Millais, l’histoire (trop) longue d’un prodige

Par Bénédicte Ramade · L'ŒIL

Le 4 décembre 2007 - 360 mots

La carrière de Sir John Everett Millais (1829-1896), cofondateur en 1848 du préraphaélisme, est l’objet d’une importante rétrospective en Angleterre. Entre illuminations et égarements...

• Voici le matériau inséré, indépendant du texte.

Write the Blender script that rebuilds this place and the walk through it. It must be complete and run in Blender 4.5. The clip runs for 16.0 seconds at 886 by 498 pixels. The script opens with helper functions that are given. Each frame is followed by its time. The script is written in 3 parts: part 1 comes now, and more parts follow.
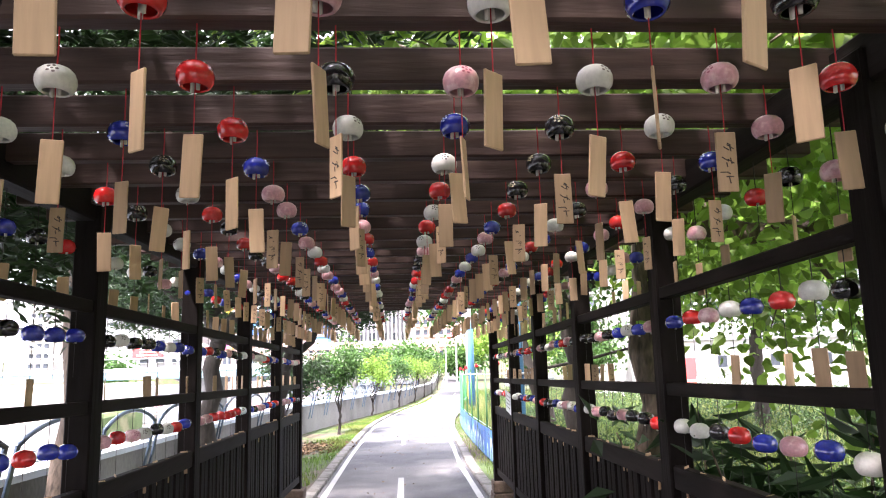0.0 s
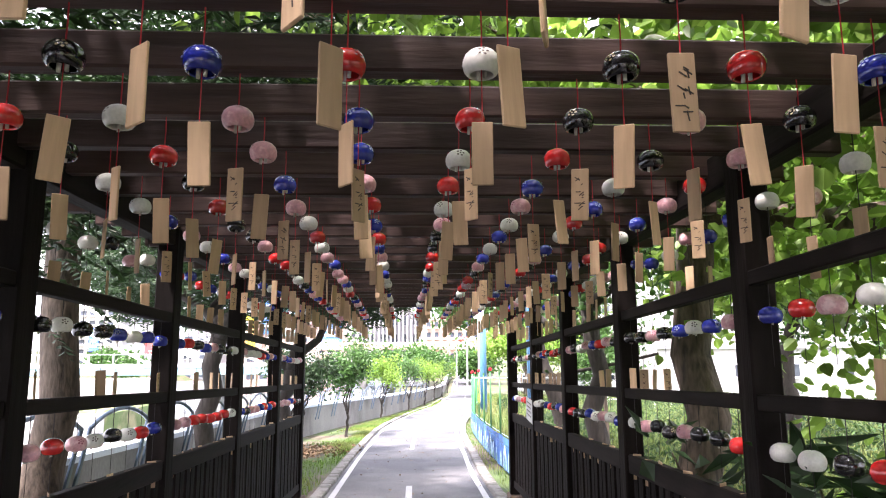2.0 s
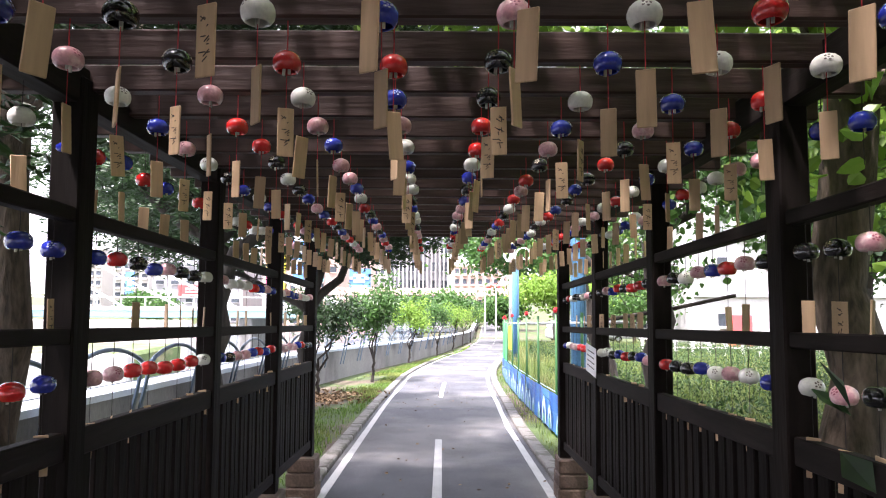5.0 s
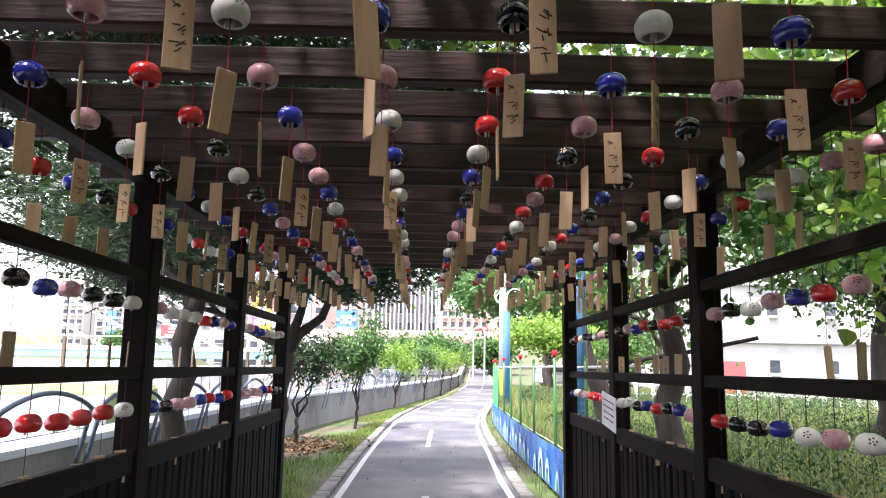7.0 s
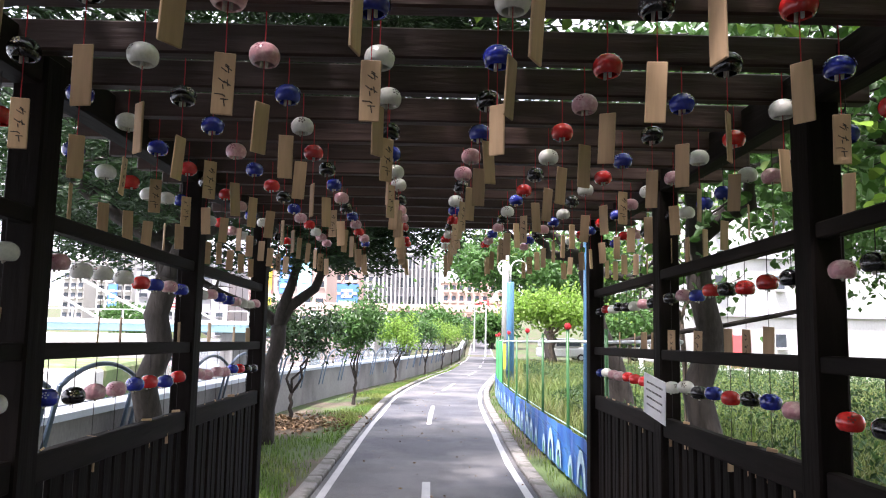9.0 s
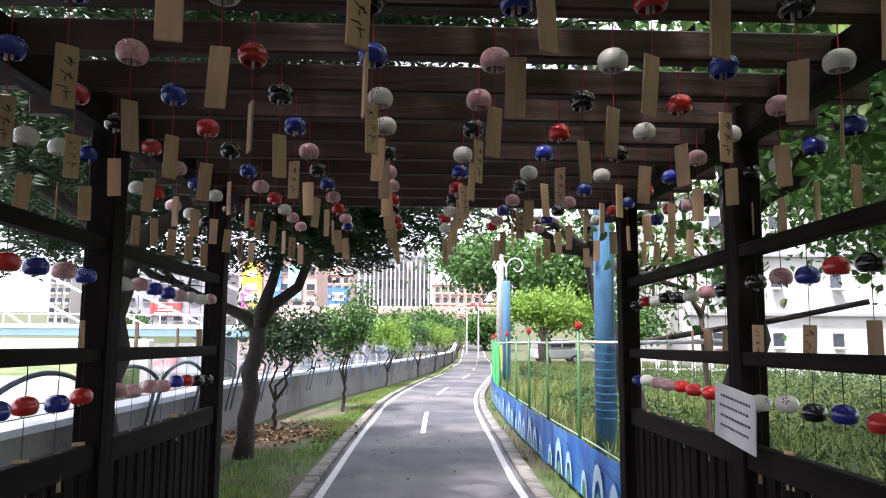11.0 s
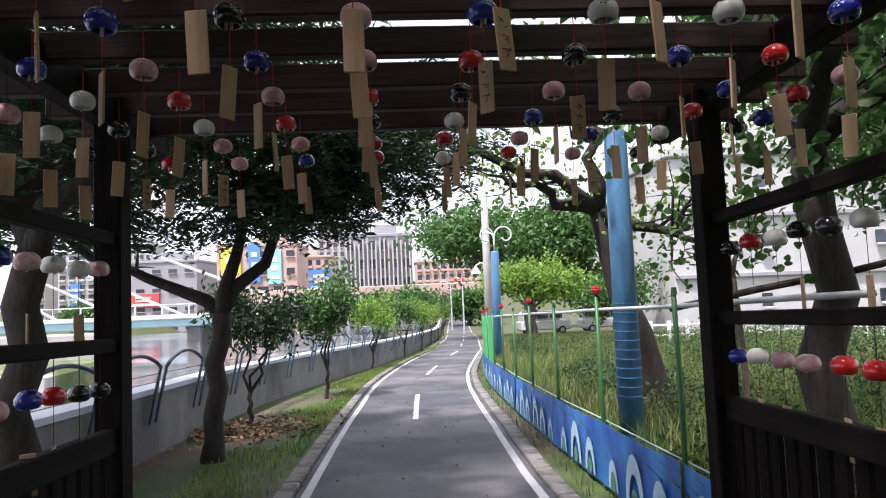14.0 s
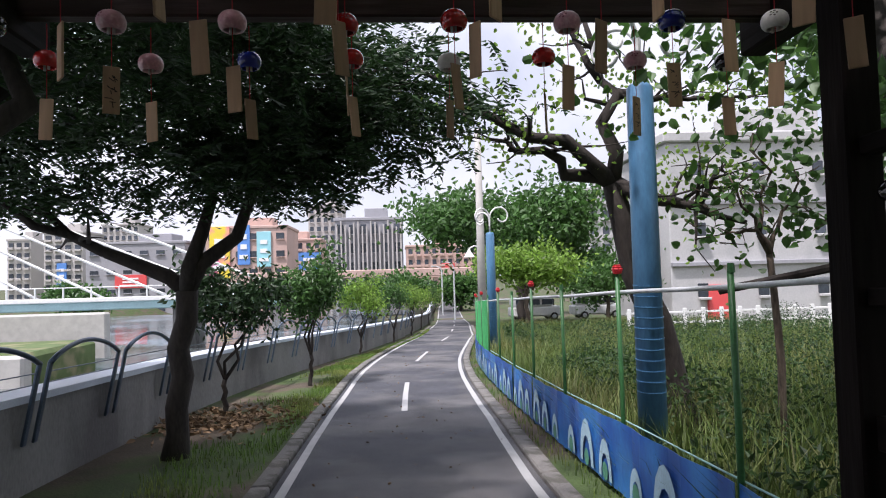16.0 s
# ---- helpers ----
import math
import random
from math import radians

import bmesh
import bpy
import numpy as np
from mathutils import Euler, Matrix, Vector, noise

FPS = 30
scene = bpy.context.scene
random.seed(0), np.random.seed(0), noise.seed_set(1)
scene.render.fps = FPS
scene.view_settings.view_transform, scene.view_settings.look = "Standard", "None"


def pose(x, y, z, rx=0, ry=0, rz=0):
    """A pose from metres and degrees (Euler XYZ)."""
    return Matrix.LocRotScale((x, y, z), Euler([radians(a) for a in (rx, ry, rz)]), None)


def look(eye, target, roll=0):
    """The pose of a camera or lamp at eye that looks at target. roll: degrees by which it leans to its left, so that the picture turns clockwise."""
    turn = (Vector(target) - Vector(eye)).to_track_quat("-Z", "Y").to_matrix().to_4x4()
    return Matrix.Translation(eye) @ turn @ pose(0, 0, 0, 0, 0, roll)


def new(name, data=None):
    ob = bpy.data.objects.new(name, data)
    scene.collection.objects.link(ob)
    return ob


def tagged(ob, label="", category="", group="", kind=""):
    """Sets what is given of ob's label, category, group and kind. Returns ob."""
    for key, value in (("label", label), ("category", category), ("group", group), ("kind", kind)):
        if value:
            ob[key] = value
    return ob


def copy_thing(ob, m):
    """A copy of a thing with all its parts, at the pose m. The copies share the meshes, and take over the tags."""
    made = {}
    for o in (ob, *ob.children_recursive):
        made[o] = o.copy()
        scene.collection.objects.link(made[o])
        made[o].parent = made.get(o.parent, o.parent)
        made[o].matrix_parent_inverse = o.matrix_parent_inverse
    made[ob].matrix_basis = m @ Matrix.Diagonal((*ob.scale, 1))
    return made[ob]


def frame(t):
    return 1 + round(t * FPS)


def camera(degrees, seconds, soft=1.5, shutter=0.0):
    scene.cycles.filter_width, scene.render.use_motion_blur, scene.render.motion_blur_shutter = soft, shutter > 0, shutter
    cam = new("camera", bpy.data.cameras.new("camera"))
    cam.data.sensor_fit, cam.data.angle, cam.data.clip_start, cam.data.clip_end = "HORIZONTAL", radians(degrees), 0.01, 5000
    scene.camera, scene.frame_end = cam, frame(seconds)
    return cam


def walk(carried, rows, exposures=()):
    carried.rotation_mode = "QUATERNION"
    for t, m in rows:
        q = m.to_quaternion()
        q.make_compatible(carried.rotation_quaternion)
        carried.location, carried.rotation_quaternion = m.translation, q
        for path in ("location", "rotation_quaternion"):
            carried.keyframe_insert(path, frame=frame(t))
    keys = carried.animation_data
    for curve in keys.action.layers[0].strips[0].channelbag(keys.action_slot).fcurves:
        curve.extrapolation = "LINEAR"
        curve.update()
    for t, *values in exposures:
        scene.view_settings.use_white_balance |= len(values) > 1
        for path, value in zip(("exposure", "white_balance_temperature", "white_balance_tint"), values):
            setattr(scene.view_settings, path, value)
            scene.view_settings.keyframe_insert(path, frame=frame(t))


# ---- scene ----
cam = camera(69.0, 16.0, soft=1.1)
PATH = [
    (0, (0.075, 2.117, 1.612), (0.203, 4.092, 1.994), -1.6),
    (0.5, (0.077, 2.287, 1.609), (0.217, 4.265, 1.955), -1.2),
    (1, (0.104, 2.408, 1.626), (0.191, 4.382, 2.021), 0.6),
    (1.5, (0.111, 2.556, 1.605), (0.166, 4.535, 1.974), 1.1),
    (2, (0.072, 2.725, 1.610), (0.161, 4.7, 2.001), -0.3),
    (2.5, (0.083, 2.928, 1.583), (0.165, 4.912, 1.909), -0.5),
    (3, (0.063, 3.149, 1.590), (0.099, 5.139, 1.877), 0.6),
    (3.5, (0.034, 3.327, 1.567), (0.078, 5.321, 1.809), 1.4),
    (4, (-0.005, 3.577, 1.587), (0.175, 5.561, 1.849), -1.4),
    (4.5, (-0.019, 3.749, 1.587), (0.106, 5.739, 1.838), -0.8),
    (5, (0.038, 3.969, 1.572), (0.04, 5.964, 1.802), 0.3),
    (7.5, (-0.001, 4.832, 1.574), (0.045, 6.81, 1.950), 0.8),
    (8, (-0.028, 5.033, 1.593), (0.071, 7.01, 1.966), -0.9),
    (8.5, (-0.026, 5.249, 1.573), (0.046, 7.236, 1.881), -0.7),
    (9, (0.012, 5.455, 1.576), (0.047, 7.445, 1.858), 1.0),
    (11.5, (-0.047, 6.463, 1.571), (0.038, 8.451, 1.863), -0.2),
    (12, (-0.084, 6.624, 1.573), (0.019, 8.611, 1.868), -1.6),
    (12.5, (-0.039, 6.811, 1.585), (0.025, 8.799, 1.886), -1.7),
    (13, (-0.015, 7.012, 1.584), (-0.004, 9.001, 1.875), 0.1),
    (13.5, (-0.052, 7.232, 1.575), (-0.036, 9.222, 1.862), -1.3),
    (14, (-0.075, 7.441, 1.566), (0.048, 9.433, 1.784), -2.4),
    (14.5, (-0.072, 7.7, 1.585), (0.002, 9.69, 1.861), -1.6),
    (15, (-0.032, 7.859, 1.563), (0.044, 9.844, 1.882), -1.7),
    (15.5, (-0.096, 8.102, 1.587), (0.068, 10.083, 1.902), -1.4),
    (16, (-0.063, 8.329, 1.540), (0.086, 10.322, 1.712), -1.6),
]
EXPOSURES = [(t, s, 6400 - 18 * t, 25.5 - 0.3 * t) for t, s in ((0, 2.5), (3.5, 2.22), (5, 2.05), (7.5, 1.85), (9, 1.68), (11.5, 1.22), (12.5, 1.05), (14.5, 0.52), (16, 0.15))]
SLOPE = 0.0454  # the path runs gently downhill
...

L’exposition fait événement à Londres. Depuis 1898, jamais n’avait été réunie la quasi-intégralité des toiles de Sir John Everett Millais. Et plus récemment, il faut remonter à 1967 pour trouver trace de la dernière rétrospective consacrée à l’un des fondateurs de la Confrérie préraphaélite anglaise et grand maître de la peinture britannique du XIXe.

Des œuvres inégales
L’histoire de Millais est d’abord celle d’un prodige accepté à l’Académie royale de peinture à l’âge de onze ans. L’artiste précoce signe d’ailleurs son chef-d’œuvre universel Ophélie en 1851, à vingt-deux ans. Après ce début fulgurant au sein d’une confrérie inspirée par les peintres primitifs italiens ayant précédé Raphaël, incarnation aux yeux des jeunes Anglais du début de la perdition picturale, Millais développe une pratique rapidement couronnée d’un large succès commercial.
L’exposition de quelque cent quarante toiles n’épargne au visiteur aucun de ces tableaux moins inspirants pour le public français que les grandes toiles épiques de ses débuts. D’ailleurs, le parcours londonien s’emploie, avec certaines lourdeurs, à célébrer un artiste plus
progressiste que dans les lectures passées, mais les œuvres restent inégales jusqu’aux derniers paysages tourmentés d’Écosse peints dans un réalisme qui tranche singulièrement, à une époque où les aventures impressionnistes sont écrites de l’autre côté de la Manche.
Ce que l’on retiendra de cette visite ? L’extraordinaire initiation préraphaélite durant une petite décennie pendant laquelle Millais illustre le patrimoine littéraire de Shakespeare, les poèmes contemporains de Keats, la Bible, dans un style naturaliste d’une précision maniaque. Si le mouvement préraphaélite développe son programme sur une cinquantaine d’années, Millais s’en détachera rapidement, éreinté par la critique et soucieux de poursuivre sa peinture dans un contexte plus apaisé. Mais il ne perdra jamais son goût pour l’illustration ni son talent de portraitiste.
Durant toute sa carrière, il alterne les commandes et les allégories, entre références médiévales et contemporanéité. Figure de l’establishment artistique à la fin de sa vie, Millais magnifie dans ses derniers paysages d’Écosse son attrait pour les tourments mélancoliques, des atmosphères plombées qui marquent fortement les dernières salles du parcours.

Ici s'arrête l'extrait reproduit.